— Start Source excerpt —
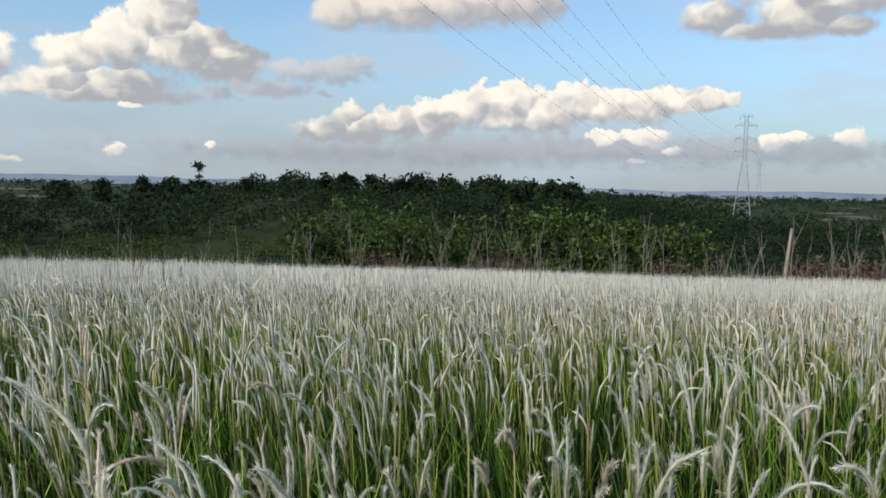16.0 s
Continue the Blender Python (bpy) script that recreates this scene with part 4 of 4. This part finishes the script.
# ---- the lone tree at the valley edge ----
def lone_tree(x, y, az_):
    g = h(x, y)
    tree = tagged(new("young_tree"), "young pale-stemmed tree with separate tufts of dark green leaves", "tree")
    tree.location = (x, y, g)
    rx, ry = math.cos(radians(az_)), math.sin(radians(az_))
    r_ = np.random.default_rng(91)

    def at(dx, z, d=0.0):
        return Vector((dx * rx - d * ry, dx * ry + d * rx, z - g))

    # tufts: across the tree, height, half width, half height
    tufts = [(-2.0, 3.8, 0.34, 0.28), (-2.4, 2.42, 0.6, 0.22), (-2.8, 2.3, 0.3, 0.12), (-1.15, 3.36, 0.65, 0.24), (-0.6, 3.05, 0.5, 0.2), (0.9, 4.2, 0.62, 0.42), (0.35, 3.75, 0.45, 0.22), (0.15, 3.25, 0.85, 0.36),
             (1.9, 3.94, 0.45, 0.26), (2.4, 2.95, 0.66, 0.42), (1.6, 2.25, 0.78, 0.32), (0.9, 2.75, 0.75, 0.26), (1.7, 3.3, 0.6, 0.22), (-2.25, 1.4, 0.45, 0.27), (-1.5, 2.15, 0.55, 0.16), (2.9, 3.2, 0.3, 0.18), (1.0, 4.65, 0.25, 0.16)]
    skirt = [(-1.1, 1.05, 1.1, 0.32), (1.1, 1.5, 1.3, 0.42), (-0.7, -0.1, 1.3, 0.65), (1.6, 0.25, 1.7, 0.7), (3.2, 0.3, 1.3, 0.65), (-2.0, -0.4, 1.1, 0.6), (4.0, -0.5, 1.2, 0.6), (-0.2, -1.2, 1.7, 0.6), (2.0, -1.0, 1.6, 0.6)]
    V, F = [], []
    limb(V, F, [at(0, g - 0.3), at(0.1, -1.2), at(-0.25, 0.4), at(-0.55, 1.9), at(-0.5, 3.0)], [0.14, 0.12, 0.1, 0.07, 0.03])
    limb(V, F, [at(0.05, -1.6), at(0.35, 0.2), at(0.7, 1.8), at(0.85, 3.2), at(0.95, 4.4)], [0.11, 0.09, 0.07, 0.05, 0.02])
    lob = []
    for dx, z, hw, hh in tufts:
        d = r_.uniform(-0.9, 0.9)
        c = at(dx, z, d)
        s = -0.5 if dx < -0.3 else 0.75
        limb(V, F, [at(s, z - 0.8), at(s * 0.4 + dx * 0.6, z - 0.25, d * 0.5), c], [0.04, 0.028, 0.01], 4)
        lob.append((*c, hw, hw, hh))
    part("trunk", V, F, M_BARK_PALE, tree)
    V, F = [], []
    limb(V, F, [at(0.92, 4.2), at(1.2, 5.1), at(1.5, 5.95)], [0.035, 0.028, 0.02], 4)
    part("bare_leader", V, F, M_BARK_PALE, tree)
    V, F = leaf_cloud(r_, lob, 9500, 0.12, flat=0.3, shell=0.15)
    part("crown", V, F, M_LEAF_DARK, tree)
    low = []
    for dx, z, hw, hh in skirt:
        c = at(dx, z, r_.uniform(-1.2, 1.2))
        low.append((*c, hw * 0.8, hw * 0.8, hh * 0.85))
        low += [(c.x + r_.normal() * hw * 0.6, c.y + r_.normal() * hw * 0.6, c.z + r_.uniform(0, 1) * hh, 0.4, 0.4, 0.28) for _ in range(3)]
    V, F = leaf_cloud(r_, low, 9000, 0.14, shell=0.4)
    part("lower_foliage", V, F, M_LEAF_SCRUB, tree, "mid-green foliage round the foot")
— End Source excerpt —
Instructions for the task —
Above is a listing; print exactly its lines from the one with "Continue the Blender" through the one with "return Vector((dx *", and no other lines.

Task answer —
Continue the Blender Python (bpy) script that recreates this scene with part 4 of 4. This part finishes the script.
# ---- the lone tree at the valley edge ----
def lone_tree(x, y, az_):
    g = h(x, y)
    tree = tagged(new("young_tree"), "young pale-stemmed tree with separate tufts of dark green leaves", "tree")
    tree.location = (x, y, g)
    rx, ry = math.cos(radians(az_)), math.sin(radians(az_))
    r_ = np.random.default_rng(91)

    def at(dx, z, d=0.0):
        return Vector((dx * rx - d * ry, dx * ry + d * rx, z - g))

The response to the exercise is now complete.